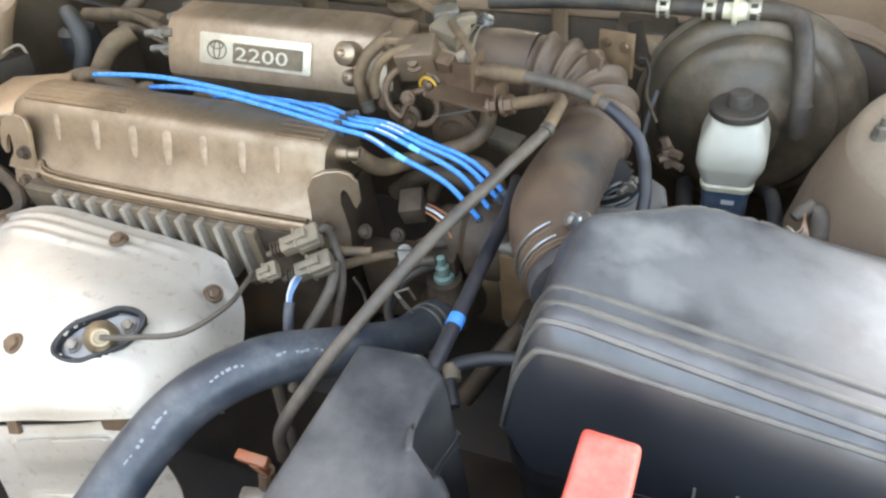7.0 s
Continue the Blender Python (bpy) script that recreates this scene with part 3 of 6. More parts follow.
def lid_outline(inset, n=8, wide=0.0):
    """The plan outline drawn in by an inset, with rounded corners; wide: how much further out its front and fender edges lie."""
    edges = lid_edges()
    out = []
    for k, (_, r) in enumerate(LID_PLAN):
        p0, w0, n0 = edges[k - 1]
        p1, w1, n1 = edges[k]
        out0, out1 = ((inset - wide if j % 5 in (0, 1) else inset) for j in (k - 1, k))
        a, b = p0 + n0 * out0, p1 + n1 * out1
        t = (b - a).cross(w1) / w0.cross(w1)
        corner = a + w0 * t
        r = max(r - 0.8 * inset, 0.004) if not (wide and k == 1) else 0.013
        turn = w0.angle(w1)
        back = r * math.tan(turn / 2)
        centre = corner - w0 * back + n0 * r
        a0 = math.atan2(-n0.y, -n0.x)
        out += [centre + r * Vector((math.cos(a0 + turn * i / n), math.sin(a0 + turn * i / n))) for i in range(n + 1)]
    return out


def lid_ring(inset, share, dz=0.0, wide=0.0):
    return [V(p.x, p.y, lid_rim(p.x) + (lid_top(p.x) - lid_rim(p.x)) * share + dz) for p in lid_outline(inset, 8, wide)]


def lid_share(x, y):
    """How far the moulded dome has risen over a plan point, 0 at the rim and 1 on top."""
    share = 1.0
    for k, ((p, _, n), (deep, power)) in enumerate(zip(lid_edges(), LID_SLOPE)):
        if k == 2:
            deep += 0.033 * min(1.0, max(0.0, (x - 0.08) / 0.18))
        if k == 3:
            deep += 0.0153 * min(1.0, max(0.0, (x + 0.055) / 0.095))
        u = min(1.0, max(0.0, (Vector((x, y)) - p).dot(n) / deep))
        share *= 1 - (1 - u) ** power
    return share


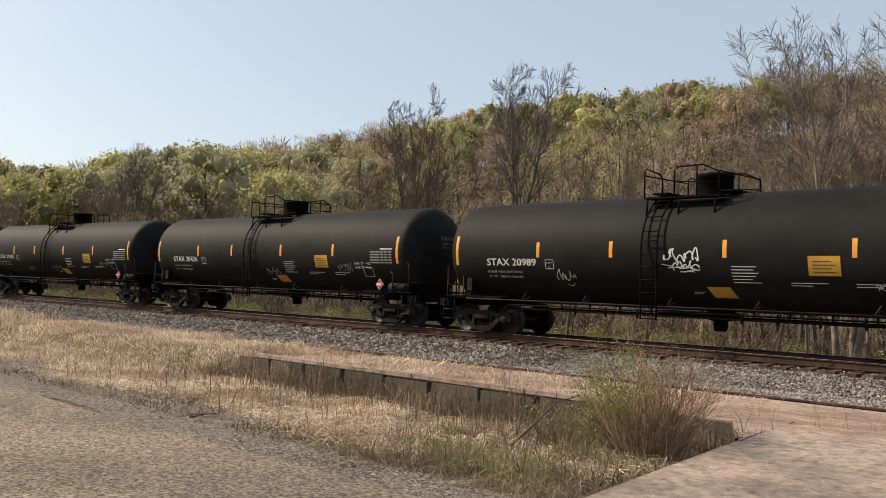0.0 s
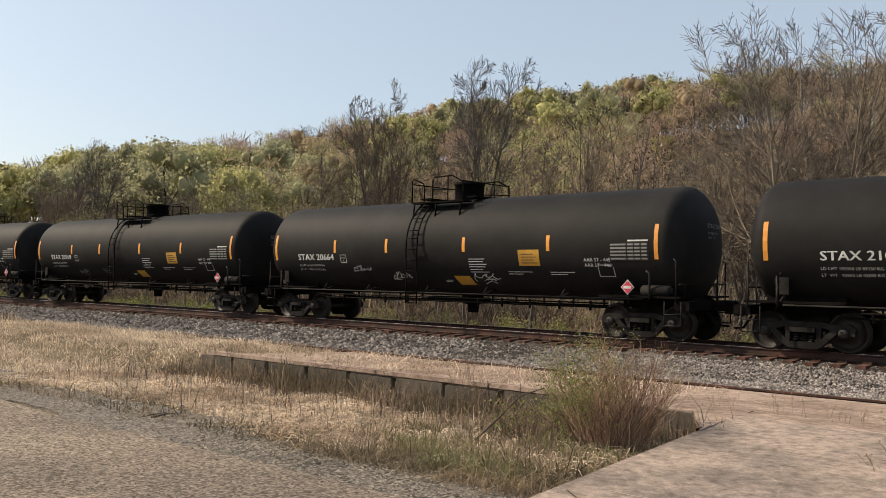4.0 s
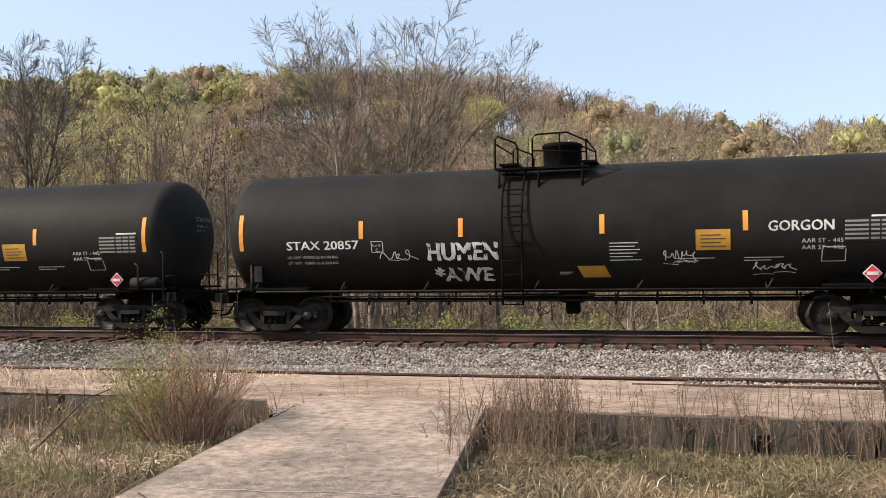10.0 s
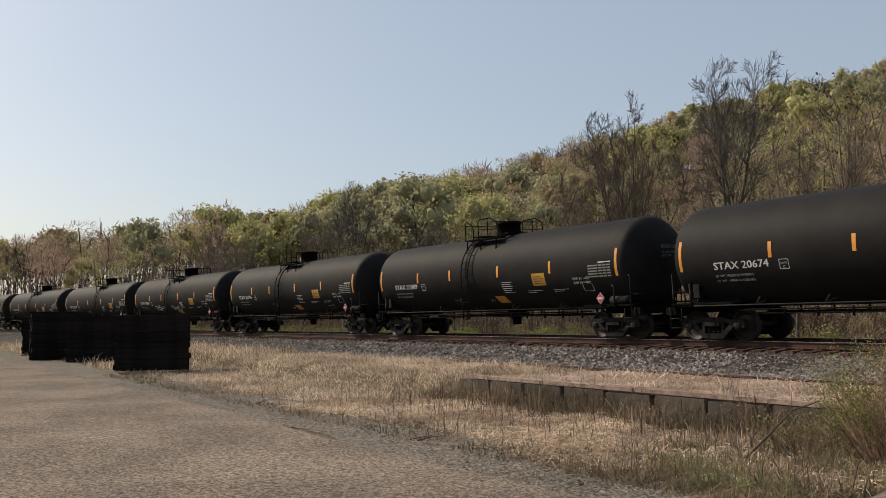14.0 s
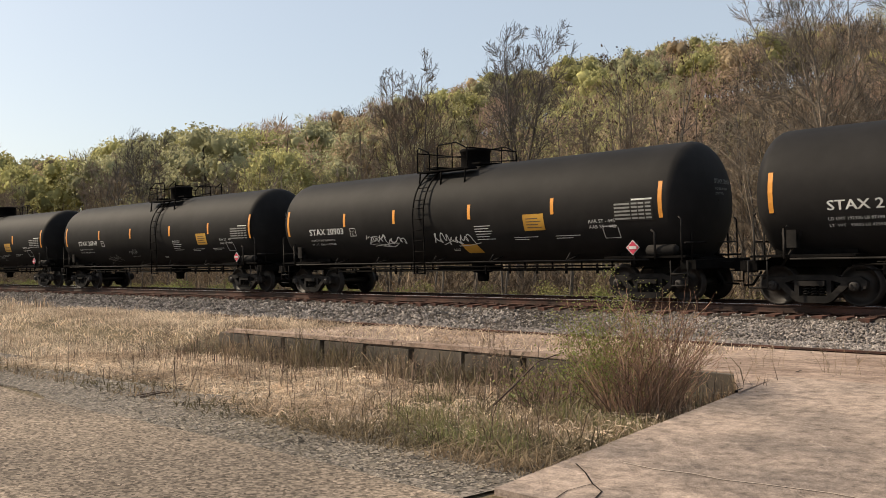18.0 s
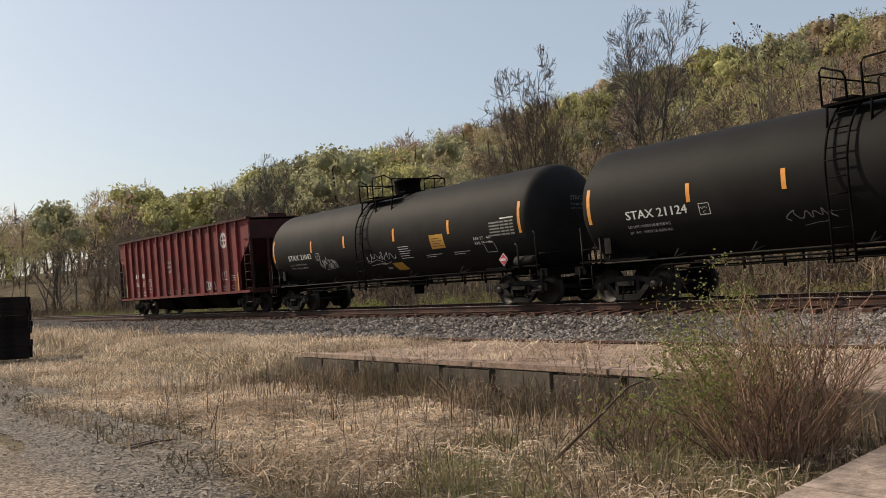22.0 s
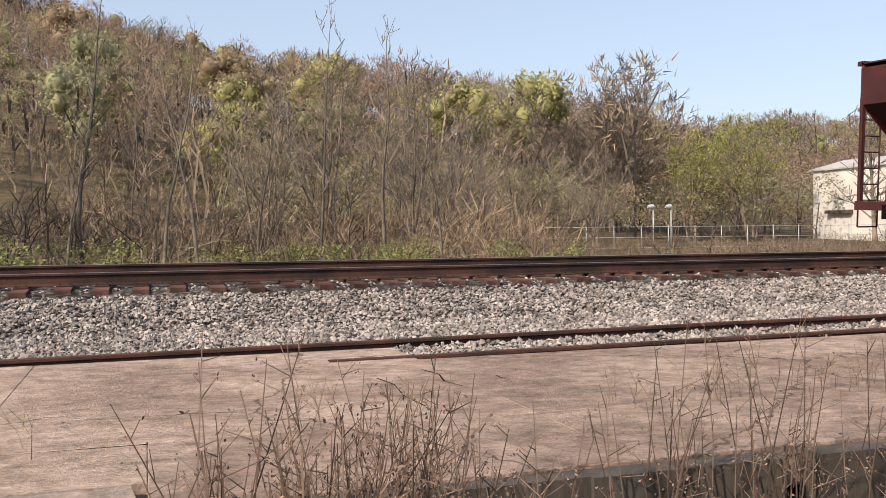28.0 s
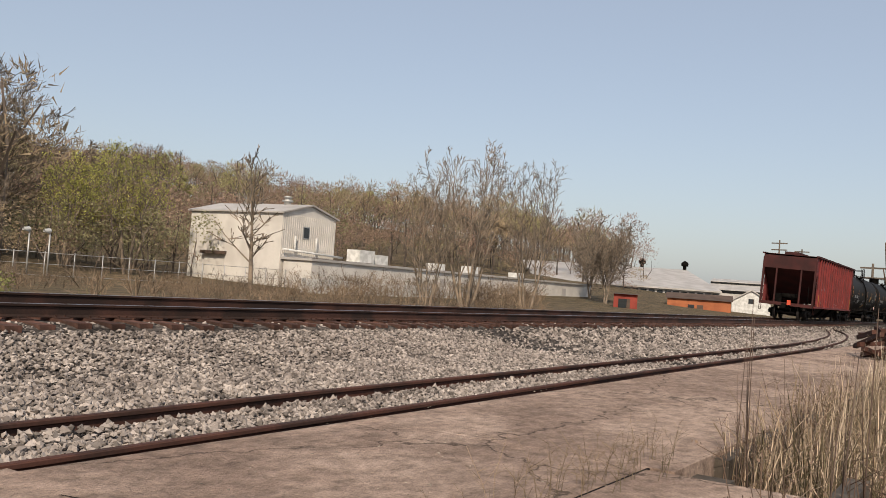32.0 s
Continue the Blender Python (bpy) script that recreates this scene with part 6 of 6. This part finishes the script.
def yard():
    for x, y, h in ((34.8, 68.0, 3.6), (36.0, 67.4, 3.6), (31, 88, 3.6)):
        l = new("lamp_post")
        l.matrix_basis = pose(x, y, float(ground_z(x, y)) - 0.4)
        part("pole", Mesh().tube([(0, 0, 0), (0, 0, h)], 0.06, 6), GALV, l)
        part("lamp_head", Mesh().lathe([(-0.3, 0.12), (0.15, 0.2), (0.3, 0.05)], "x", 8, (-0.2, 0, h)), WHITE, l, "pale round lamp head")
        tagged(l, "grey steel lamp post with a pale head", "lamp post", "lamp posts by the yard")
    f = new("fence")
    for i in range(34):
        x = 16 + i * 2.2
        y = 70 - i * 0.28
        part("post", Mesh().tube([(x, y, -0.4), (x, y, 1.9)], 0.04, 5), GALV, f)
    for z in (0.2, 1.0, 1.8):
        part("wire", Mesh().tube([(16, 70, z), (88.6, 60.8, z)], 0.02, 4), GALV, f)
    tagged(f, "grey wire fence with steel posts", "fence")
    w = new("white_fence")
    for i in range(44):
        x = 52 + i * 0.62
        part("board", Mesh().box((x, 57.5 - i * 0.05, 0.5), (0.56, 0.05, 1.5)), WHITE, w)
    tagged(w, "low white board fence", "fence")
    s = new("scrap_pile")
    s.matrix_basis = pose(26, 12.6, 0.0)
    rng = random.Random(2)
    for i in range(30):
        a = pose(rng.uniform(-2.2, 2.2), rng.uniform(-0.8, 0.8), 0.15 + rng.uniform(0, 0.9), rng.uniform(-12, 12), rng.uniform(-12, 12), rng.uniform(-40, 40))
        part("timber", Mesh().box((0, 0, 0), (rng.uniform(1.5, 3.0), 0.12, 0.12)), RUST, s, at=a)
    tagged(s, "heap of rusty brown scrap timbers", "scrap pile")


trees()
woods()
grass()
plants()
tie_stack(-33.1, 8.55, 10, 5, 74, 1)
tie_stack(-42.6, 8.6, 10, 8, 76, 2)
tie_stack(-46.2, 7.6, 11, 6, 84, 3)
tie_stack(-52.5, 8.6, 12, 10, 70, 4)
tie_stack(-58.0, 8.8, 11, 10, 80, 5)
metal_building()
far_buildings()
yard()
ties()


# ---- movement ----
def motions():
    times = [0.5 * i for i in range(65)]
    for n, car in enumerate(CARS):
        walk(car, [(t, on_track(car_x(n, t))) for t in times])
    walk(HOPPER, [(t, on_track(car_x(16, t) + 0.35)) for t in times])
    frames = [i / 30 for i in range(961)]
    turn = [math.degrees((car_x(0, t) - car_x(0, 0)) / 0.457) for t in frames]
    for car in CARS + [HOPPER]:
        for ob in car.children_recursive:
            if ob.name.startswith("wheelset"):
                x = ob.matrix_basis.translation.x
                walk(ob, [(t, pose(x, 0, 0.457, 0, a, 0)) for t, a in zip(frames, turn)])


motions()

----------

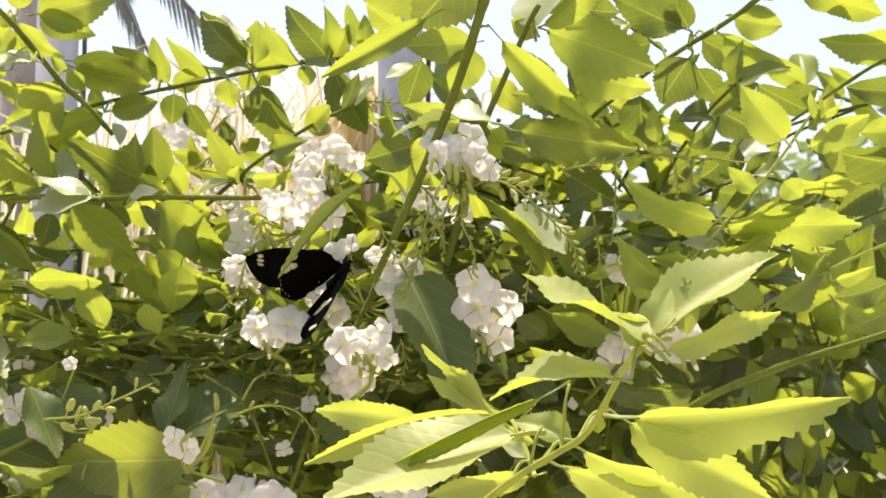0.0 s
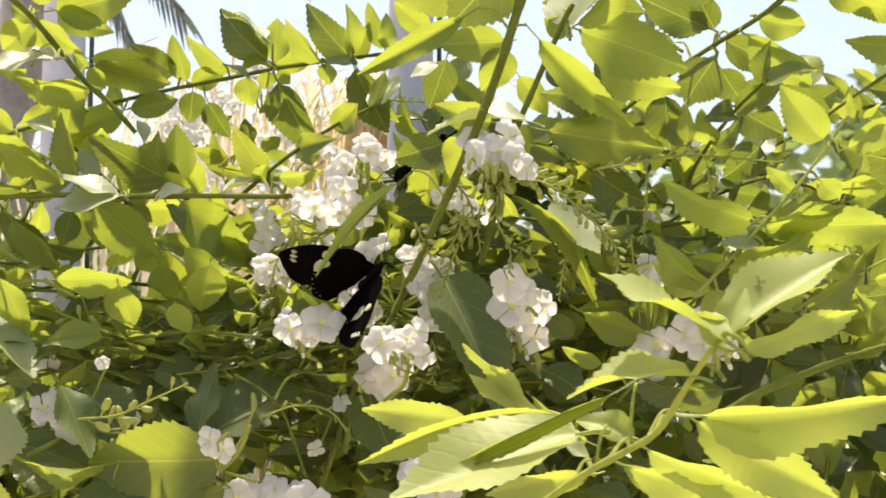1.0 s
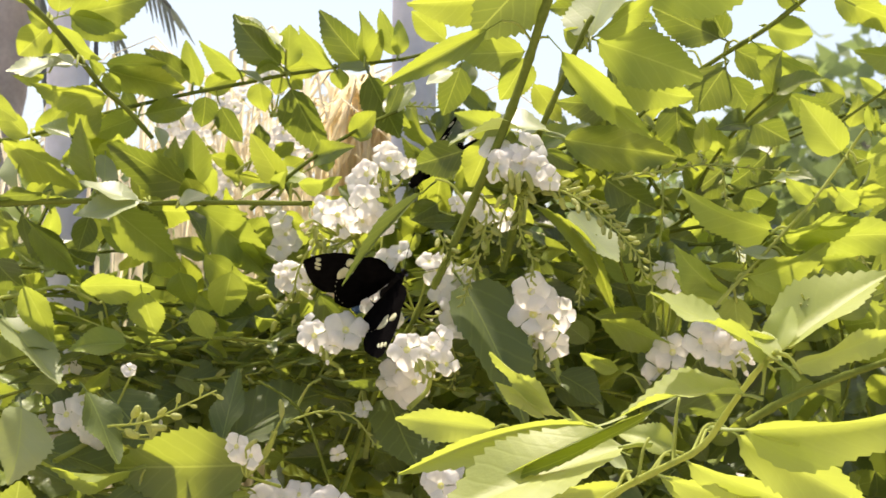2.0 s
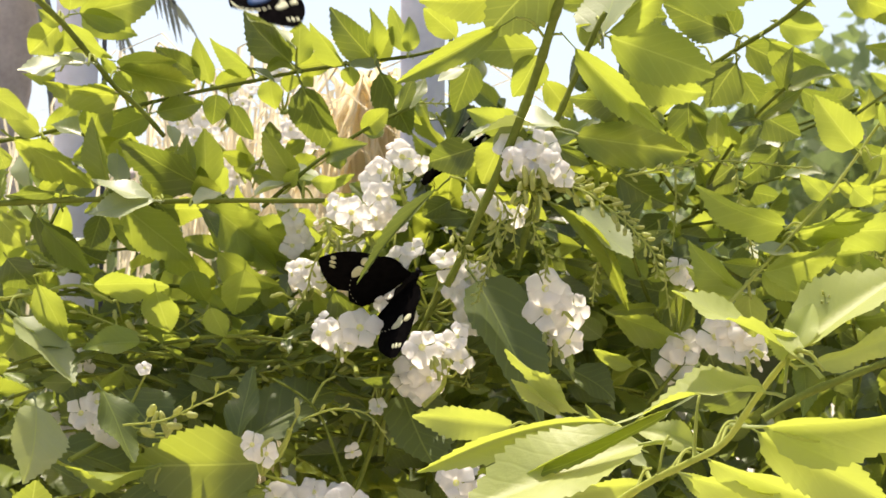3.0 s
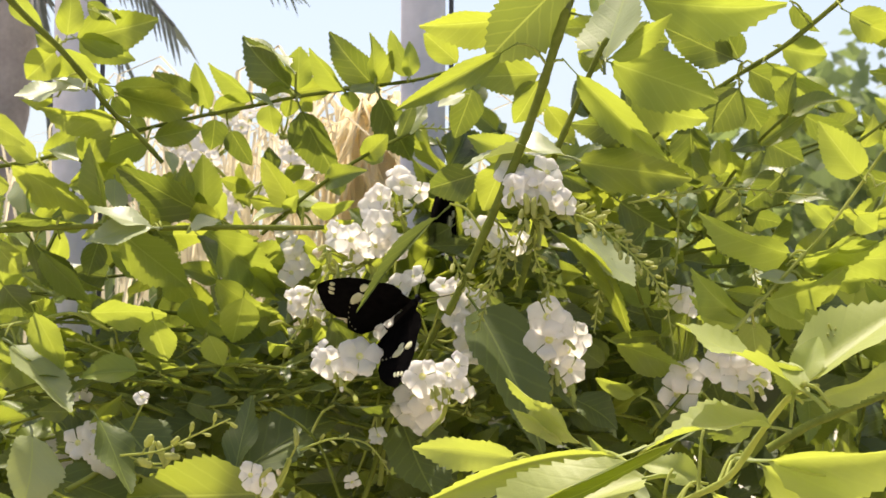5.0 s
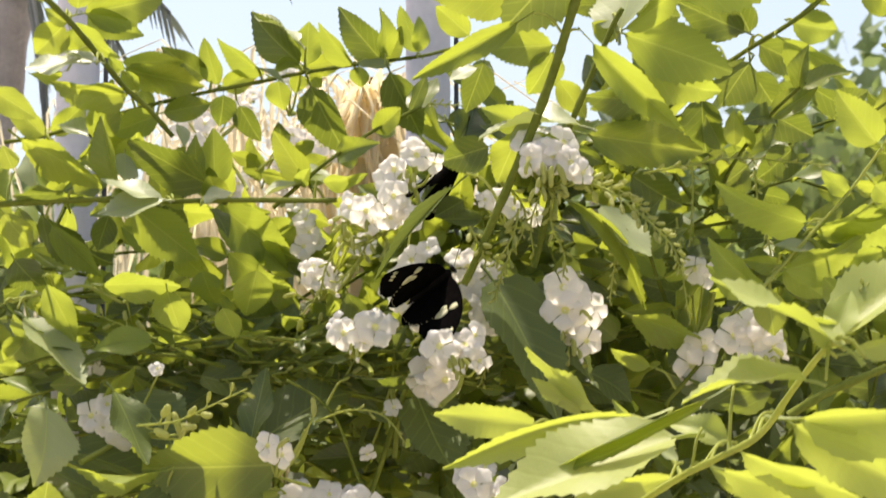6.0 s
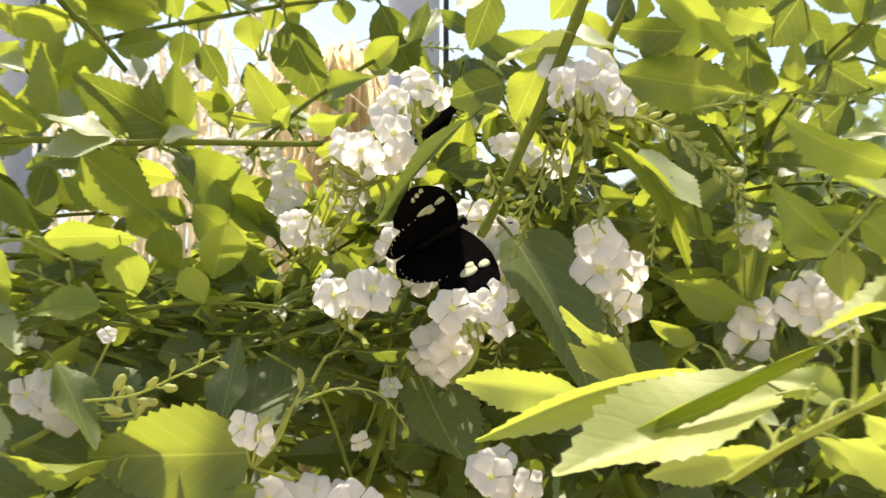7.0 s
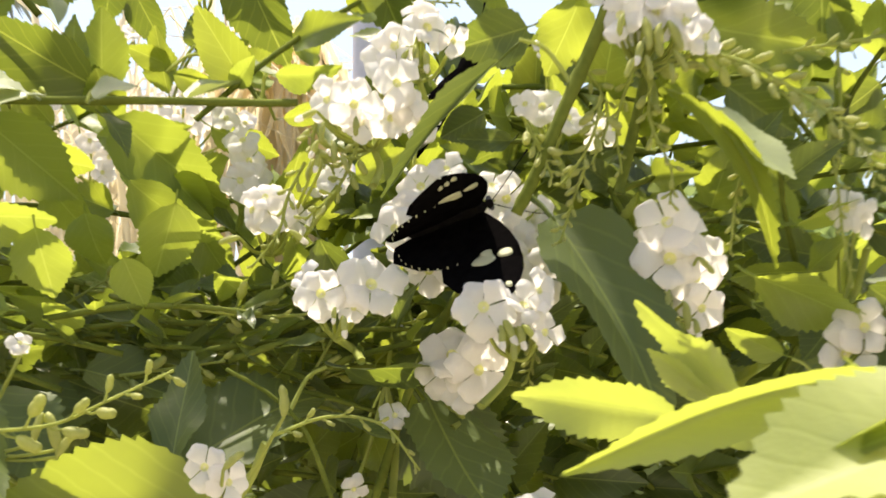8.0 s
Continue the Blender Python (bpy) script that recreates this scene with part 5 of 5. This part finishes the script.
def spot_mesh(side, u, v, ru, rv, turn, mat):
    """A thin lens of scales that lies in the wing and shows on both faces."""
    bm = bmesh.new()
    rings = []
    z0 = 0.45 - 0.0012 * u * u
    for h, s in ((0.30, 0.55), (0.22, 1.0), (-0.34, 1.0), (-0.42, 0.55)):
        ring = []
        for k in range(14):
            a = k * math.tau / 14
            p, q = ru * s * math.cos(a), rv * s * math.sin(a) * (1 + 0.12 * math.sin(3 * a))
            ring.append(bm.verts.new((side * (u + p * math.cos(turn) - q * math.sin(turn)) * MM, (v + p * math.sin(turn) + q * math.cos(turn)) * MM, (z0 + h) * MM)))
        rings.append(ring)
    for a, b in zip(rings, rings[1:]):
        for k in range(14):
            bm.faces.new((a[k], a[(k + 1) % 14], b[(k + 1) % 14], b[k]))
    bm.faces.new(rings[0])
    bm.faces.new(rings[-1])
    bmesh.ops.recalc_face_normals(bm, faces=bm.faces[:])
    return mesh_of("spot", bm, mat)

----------

▶ **REQUIRED TASK**: Scan the material above. Copy each line that holds the word "Python".

▶ **TASK RESPONSE**:
Continue the Blender Python (bpy) script that recreates this scene with part 3 of 6. More parts follow.
Continue the Blender Python (bpy) script that recreates this scene with part 6 of 6. This part finishes the script.
Continue the Blender Python (bpy) script that recreates this scene with part 5 of 5. This part finishes the script.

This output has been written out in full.